Enquanto isso, o planeta continua a girar 465 metros a cada segundo, e não sinto nenhuma tonteira...

Ao mesmo tempo, uma cadeia de montanhas cresce no meio do Atlântico, dez centímetros por ano. Suas cristas já afloraram, formando ilhotas rochosas que continuam a crescer.

Também dez centímetros por ano a América do Sul continua a se afastar da África, movimento que os dois continentes começaram há uns 135 milhões de anos, tanto que é só multiplicar 10 centímetros por 135 milhões e temos a distância média entre as costas africana e brasileira.

Mais prodigioso é que tem gente que não só consegue medir isso como, também, consegue provar que fez as contas certas.

Mas tudo isso é pouco, comparando com meu neto, que engatinhava há três semanas, uma semana depois começou a andar, semana passada já não tropeçava mais e agora está correndo!

Que dizer então de Mané Garrincha, que parecia meio abobado mas, depois de cada treino, pagava dois guris para ficarem botando bola para ele bater escanteio, até se tornar tão bom nisso que marcou sete gols olímpicos registrados pela Fifa, fora os não registrados. Dois dos gols foram num mesmo jogo aproveitando o vento.

É, tenho também o mundo da memória!

Posso lembrar de meus ídolos, para me fortalecer. Posso lembrar momentos felizes, para me consolar. Posso aprender lembrando momentos difíceis. Posso lembrar até bobagens, para rir.

E, além do mundo da memória, tenho o mundo muito maior da imaginação!

Posso imaginar desde consoladoras utopias até fascinantes delírios!

Posso imaginar um mundo em que todos trabalhem só no que gostem e portanto gostem de trabalhar.

Posso imaginar um tempo em que festejaremos um presidente não apenas negro, dona Marta, mas também gay e solteiro.

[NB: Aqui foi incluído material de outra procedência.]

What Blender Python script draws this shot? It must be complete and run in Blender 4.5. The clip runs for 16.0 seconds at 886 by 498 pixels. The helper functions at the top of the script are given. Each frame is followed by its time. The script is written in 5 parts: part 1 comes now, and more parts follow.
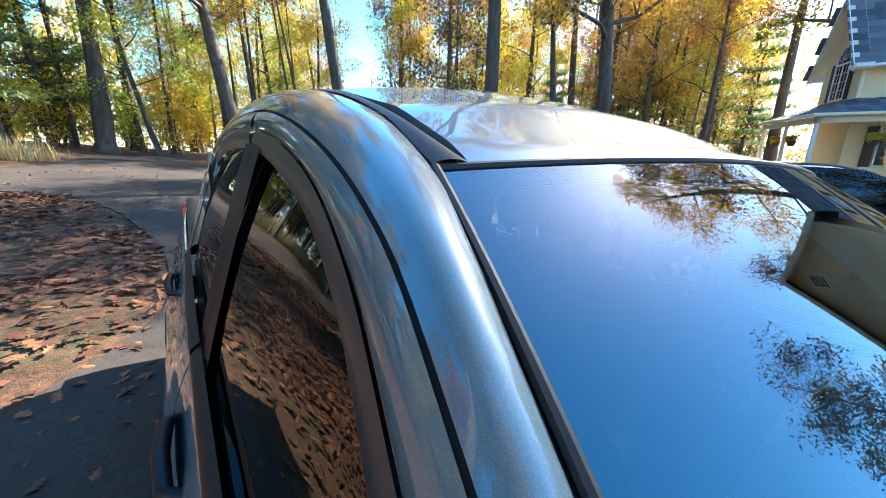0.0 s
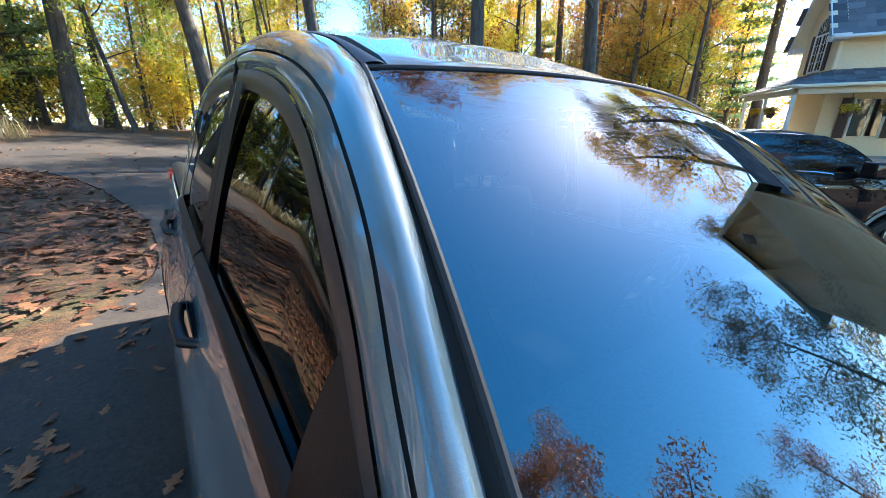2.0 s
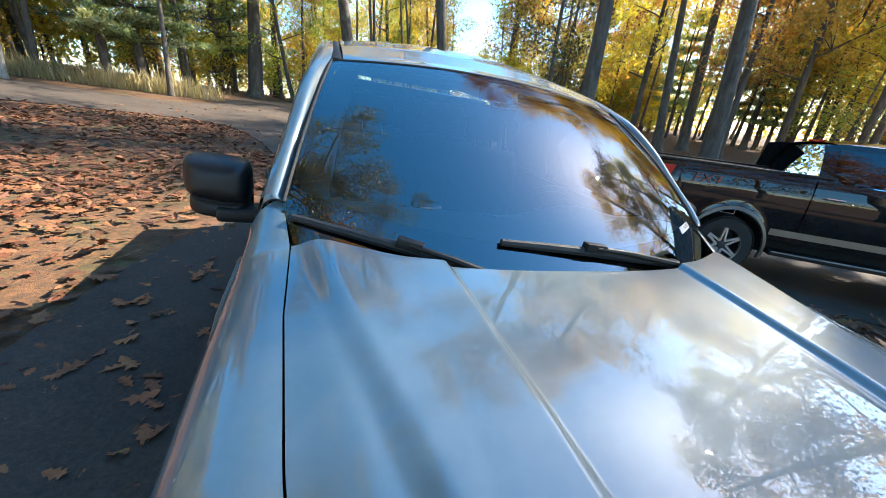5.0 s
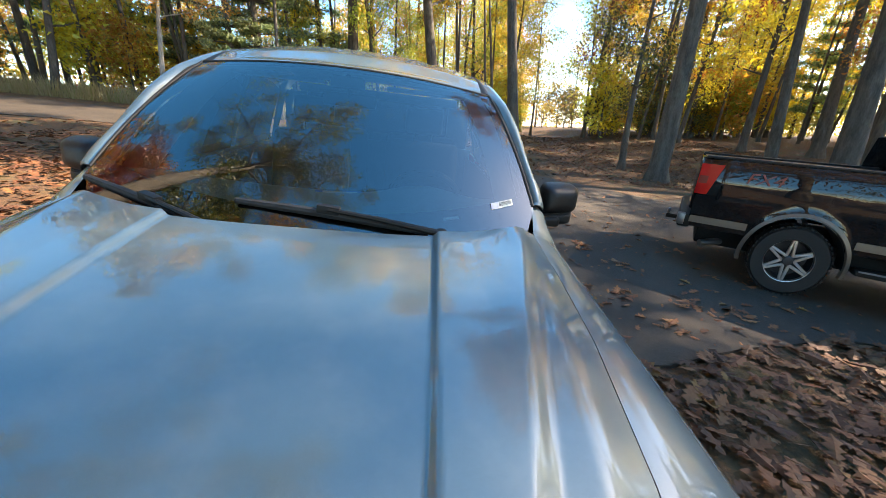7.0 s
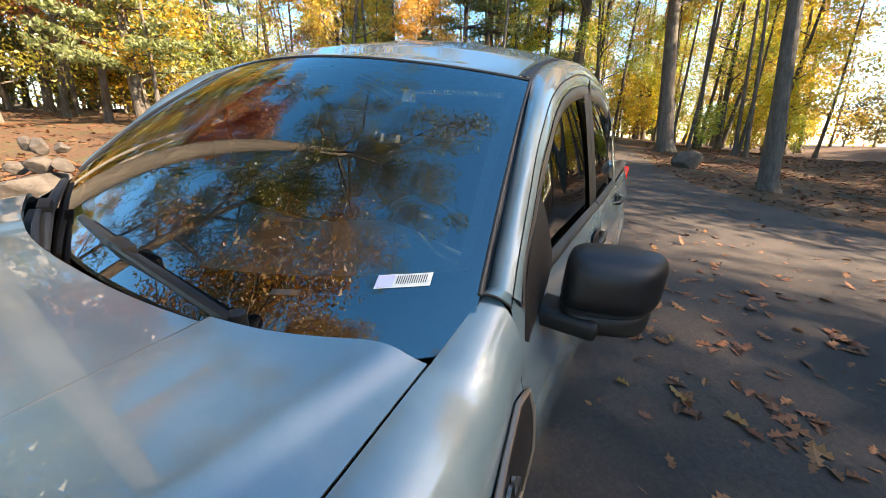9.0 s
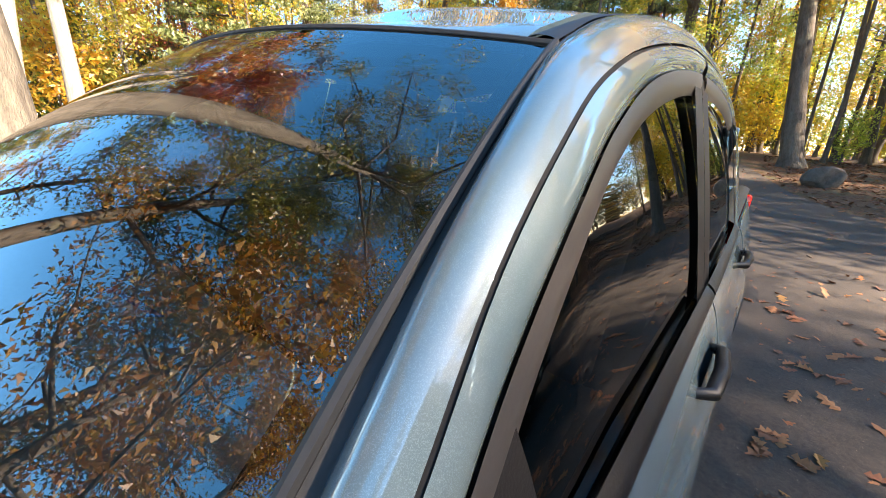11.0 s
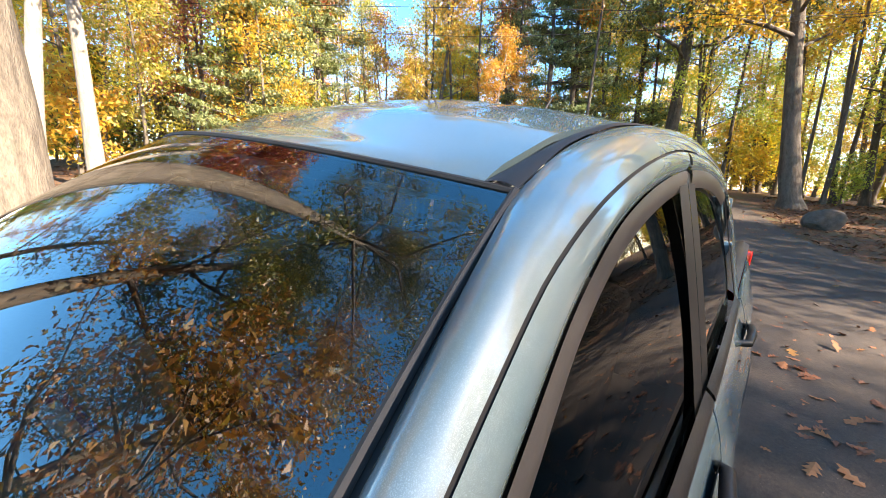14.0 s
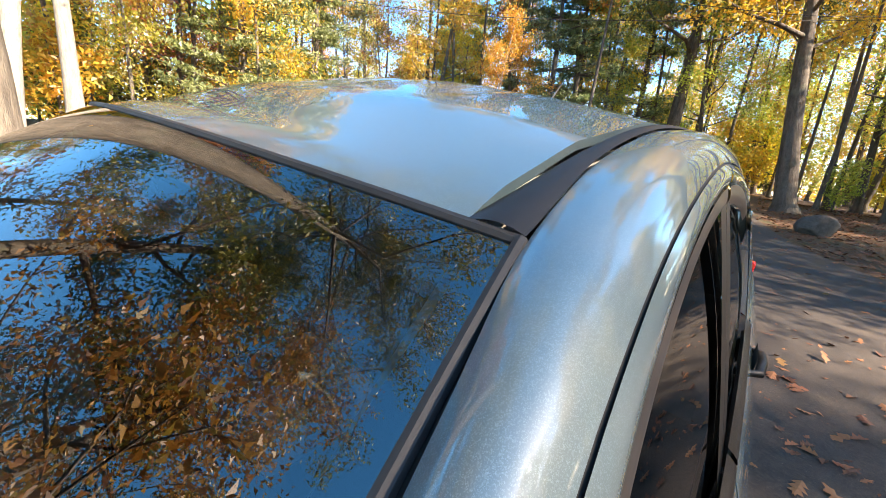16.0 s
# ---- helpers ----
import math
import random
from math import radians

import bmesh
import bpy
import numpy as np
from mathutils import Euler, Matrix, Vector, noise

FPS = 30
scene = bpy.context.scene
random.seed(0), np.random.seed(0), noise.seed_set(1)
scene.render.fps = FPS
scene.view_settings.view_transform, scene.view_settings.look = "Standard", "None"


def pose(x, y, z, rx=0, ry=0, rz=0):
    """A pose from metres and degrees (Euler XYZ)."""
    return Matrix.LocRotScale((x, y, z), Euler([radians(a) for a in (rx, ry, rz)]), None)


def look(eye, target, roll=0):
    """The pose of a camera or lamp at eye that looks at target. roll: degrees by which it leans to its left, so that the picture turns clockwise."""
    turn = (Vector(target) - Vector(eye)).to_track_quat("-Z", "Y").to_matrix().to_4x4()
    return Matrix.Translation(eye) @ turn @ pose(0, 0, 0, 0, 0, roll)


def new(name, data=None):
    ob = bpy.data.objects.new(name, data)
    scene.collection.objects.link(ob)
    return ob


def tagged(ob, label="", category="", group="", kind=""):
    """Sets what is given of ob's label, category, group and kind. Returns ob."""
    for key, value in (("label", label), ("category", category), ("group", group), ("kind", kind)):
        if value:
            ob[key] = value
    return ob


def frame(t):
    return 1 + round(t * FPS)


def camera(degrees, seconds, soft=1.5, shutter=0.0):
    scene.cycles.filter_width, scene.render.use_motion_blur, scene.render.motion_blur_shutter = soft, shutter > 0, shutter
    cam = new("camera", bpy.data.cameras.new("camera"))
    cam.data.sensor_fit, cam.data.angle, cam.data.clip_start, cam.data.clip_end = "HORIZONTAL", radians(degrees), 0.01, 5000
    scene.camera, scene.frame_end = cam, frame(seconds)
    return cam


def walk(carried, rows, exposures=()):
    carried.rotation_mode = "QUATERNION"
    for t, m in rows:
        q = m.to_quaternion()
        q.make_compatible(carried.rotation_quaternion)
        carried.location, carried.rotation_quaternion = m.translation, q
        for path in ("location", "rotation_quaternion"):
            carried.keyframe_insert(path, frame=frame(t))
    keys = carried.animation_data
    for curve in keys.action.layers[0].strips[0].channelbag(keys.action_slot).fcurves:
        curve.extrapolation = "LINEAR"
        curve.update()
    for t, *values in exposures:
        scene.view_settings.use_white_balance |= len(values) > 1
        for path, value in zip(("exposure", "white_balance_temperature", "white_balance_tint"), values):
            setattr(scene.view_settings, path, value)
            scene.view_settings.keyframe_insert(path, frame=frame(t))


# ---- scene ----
# ---------------------------------------------------------------- camera and walk
cam = camera(101.26, 16.0, soft=0.4)
PATH = [
    (0, (-0.7011, 0.8857, 1.7430), (0.3909, 2.4765, 1.2165), -0.15),
    (0.5, (-0.6970, 0.8469, 1.7162), (0.4076, 2.4233, 1.1734), -0.40),
    (1, (-0.7087, 0.7994, 1.6877), (0.4134, 2.3551, 1.1214), -0.66),
    (1.5, (-0.7427, 0.7916, 1.6715), (0.3890, 2.3246, 1.0637), -0.63),
    (2, (-0.7561, 0.6613, 1.6490), (0.3637, 2.1901, 1.0096), -0.55),
    (2.5, (-0.8299, 0.4176, 1.6420), (0.2765, 1.9433, 0.9725), 0.09),
    (3, (-0.9227, 0.3104, 1.6506), (0.1415, 1.8587, 0.9647), 0.33),
    (3.5, (-0.9328, 0.1591, 1.6481), (0.0717, 1.7427, 0.9528), 1.15),
    (3.7, (-0.9302, 0.0822, 1.6282), (0.0481, 1.6847, 0.9392), 1.55),
    (5.8, (-0.1974, -0.6127, 1.5111), (0.1961, 1.2161, 0.8037), 1.20),
    (6, (-0.0920, -0.6697, 1.4748), (0.2771, 1.1899, 0.8378), -0.69),
    (6.5, (0.1955, -0.7676, 1.4871), (0.4729, 1.0995, 0.8262), 1.00),
    (7, (0.4209, -0.6959, 1.5001), (0.5765, 1.1874, 0.8449), 1.69),
    (7.5, (0.6355, -0.4978, 1.4900), (0.5936, 1.4016, 0.8650), 2.19),
    (8, (0.8515, -0.3749, 1.4736), (0.5668, 1.5163, 0.8883), 1.59),
    (8.5, (1.0051, -0.1566, 1.4602), (0.3885, 1.6577, 0.8873), 0.65),
    (9, (1.0863, 0.0936, 1.4739), (0.1885, 1.7796, 0.8811), 1.27),
    (9.2, (1.0916, 0.1589, 1.4693), (0.1033, 1.7808, 0.8428), 2.12),
    (11.3, (0.9605, 0.8003, 1.5346), (-0.2949, 2.2632, 1.0019), 1.27),
    (11.5, (0.9569, 0.8158, 1.5506), (-0.3033, 2.2758, 1.0213), 1.44),
    (12, (0.9530, 0.8275, 1.5888), (-0.3140, 2.2860, 1.0716), 1.76),
    (12.5, (0.9592, 0.8291, 1.5986), (-0.3151, 2.2922, 1.1134), 1.76),
    (13, (0.9622, 0.8337, 1.6111), (-0.3189, 2.3053, 1.1717), 1.79),
    (13.5, (0.9590, 0.8367, 1.6237), (-0.3251, 2.3190, 1.2318), 1.67),
    (14, (0.9663, 0.8385, 1.6324), (-0.3207, 2.3279, 1.2779), 1.55),
    (14.5, (0.9618, 0.8479, 1.6261), (-0.3243, 2.3386, 1.2740), 1.53),
    (15, (0.9381, 0.8631, 1.6401), (-0.3181, 2.3648, 1.2317), 3.21),
    (15.5, (0.9057, 0.9464, 1.6642), (-0.3473, 2.4476, 1.2446), 3.82),
    (16, (0.8803, 0.9683, 1.6672), (-0.3641, 2.4711, 1.2282), 4.77),
]
walk(cam, [(t, look(e, g, r)) for t, e, g, r in PATH], [(0.0, 2.75, 6200, 10), (3.7, 2.75, 6200, 10), (6.0, 2.65, 7900, 12), (9.2, 2.72, 8400, 18), (11.5, 2.87, 7900, 18), (14.5, 2.8, 7900, 18), (16.0, 2.7, 7900, 18)])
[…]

Posso imaginar cidades desinchando e voltando a ser ambientes gostosos de viver, o povo voltando a morar no campo, deixando de comprar alimentos embalados, o lixo diminuindo, os rios voltando a ter peixes e pessoas desconhecidas voltando a se cumprimentar nas ruas e estradas.

Com arte, posso ter ainda o mundo da beleza e das emoções, juntando observação, conhecimento, memória e imaginação, como acabo de fazer nesta crônica. Num mundo assim prodigioso, tédio por quê?